The event, which will feature Pound's music, will be sponsored by the UB Poetry Collection and will take place from noon to 2 p.m. on Oct. 1 in 420 Capen Hall on UB's North (Amherst) Campus. It will be free and open to the public.

Hughes is a composer, conductor, musical producer and a leading scholar on the music of Ezra Pound. Fisher is the author of "Ezra Pound's Radio Operas: The BBC Experiments, 1931-1933" (MIT Press), an exhaustive study of the operas that received the 2002 Ezra Pound Society Prize.

Michael Basinski, Ph.D., curator of UB's Poetry & Rare Books Collection, points out that Pound's artistic fame is connected almost entirely to his poetry and the fact that he did so much to advance the modernist movement in English and American literature.
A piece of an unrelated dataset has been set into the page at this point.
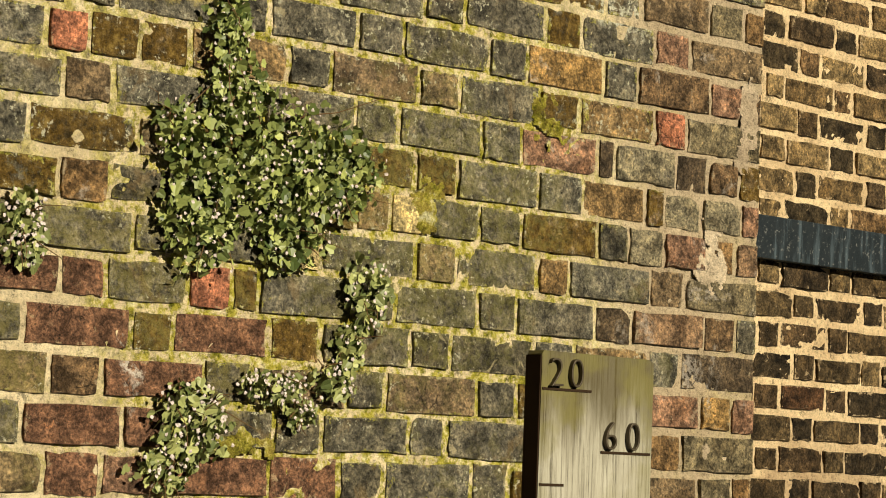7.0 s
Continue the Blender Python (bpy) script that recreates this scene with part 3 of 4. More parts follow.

Pound also more or less "re-invented" Chinese poetry by translating and promoting it, re-introduced Noh drama and championed Greek and Roman writers whose work he translated.

As critic, editor and promoter, Basinski points out, Pound encouraged the critical acceptance of such writers as Eliot, Zukofsky, Olson, Frost, H.D., Aldington, Yeats, Williams, Joyce, Lawrence and Hemingway, and influenced as many writers as he promoted, including virtually every experimental poet of the 20th century, including Kerouac, Ginsberg and other "Beats" He agrees with Hughes and Fisher, however that Pound considered himself both poet and composer, and seems to have strongly influenced modernist music styles as well as literary ones.

What does Pound's music sound like?

Ivan Hewett of the BBC wrote that of all the poets who dabbled in music, "Pound was the most ambitious…(His) performances have a strange intensity, like a cross between 'Carmina Burana' and Diamanda Galas."

Galas' incomparable vocal instrumentation has been said to "place us at ground zero in a maelstrom of insanity," and, in fact, so does Pound, incorporating as he does, screeching, howling and other indefinable vocal sounds into his compositions.

Late last year, Hughes and Fisher published their book "Cavalcanti: A Perspective on The Music of Ezra Pound" (Second Evening Art Publishing/BMI, 2003) a systematic analysis of Pound's music training, the application of his musico-poetic theories, methods of composition and a music analysis of Pound's opera "Cavalcanti."

The opera never was performed during the composer's lifetime, and was for some years believed lost. Fisher covers the life of the author/composer during the turbulent years between the world wars in her critically acclaimed 2003 book, "Ezra Pound's Radio Operas."

Between 1920 and 1933, Pound composed two operas and several pieces for solo violin in a unique personal language drawn from diverse sources. Among his operas are the aforementioned "Calvacanti," a lyrical work involving texts by Dante's best friend and mentor, Guido Cavalcanti, and "Testament," a more raucous work with a libretto based on the work of medieval poet François Villon. Pound said he thought the poetry of Calvacanti and Villon was lost in translation and wanted to share his appreciation of their work with his contemporaries.

His third opera, "Testament," features "Hëaulmiere's Aria," in which an aging whore laments the loss of her beauty. Critic Joshua Rosenbaum writes, "The wailing and growling…is not terribly pretty, but the emotional authenticity of the woman's timeless agony resounds unmistakably through the centuries."

Hughes and Fisher, who are husband and wife, have shared an abiding interest in Pound's music for many years. Fisher, an experienced avant-garde choreographer, performance artist and video director, has been involved in many phases of Hughes' productions, which include the 1971 world stage premier of Pound's 1923 score for "Testament," which is notoriously difficult to perform as a result of the addition

of difficult metrics added by Pound's musical editor. Hughes also produced the world premiere of the "Cavalcanti" in the early 1980s.

Ezra Pound was called many things in his lifetime and beyond -- one of the most inventive, influential and ambitious poets of the modernist period; a gifted translator, editor, polemicist, and essayist; a fascist and anti-Semite; proponent of the modernist aesthetic in literature; a genius, madman and traitor, an artist who reflected the best and worst of Western civilization.

He was all of these things and more, and the subject of endless analysis and reportage. It primarily is through the highly respected work of Hughes and Fisher, however, that Pound's gifts as a composer have drawn public and scholarly attention.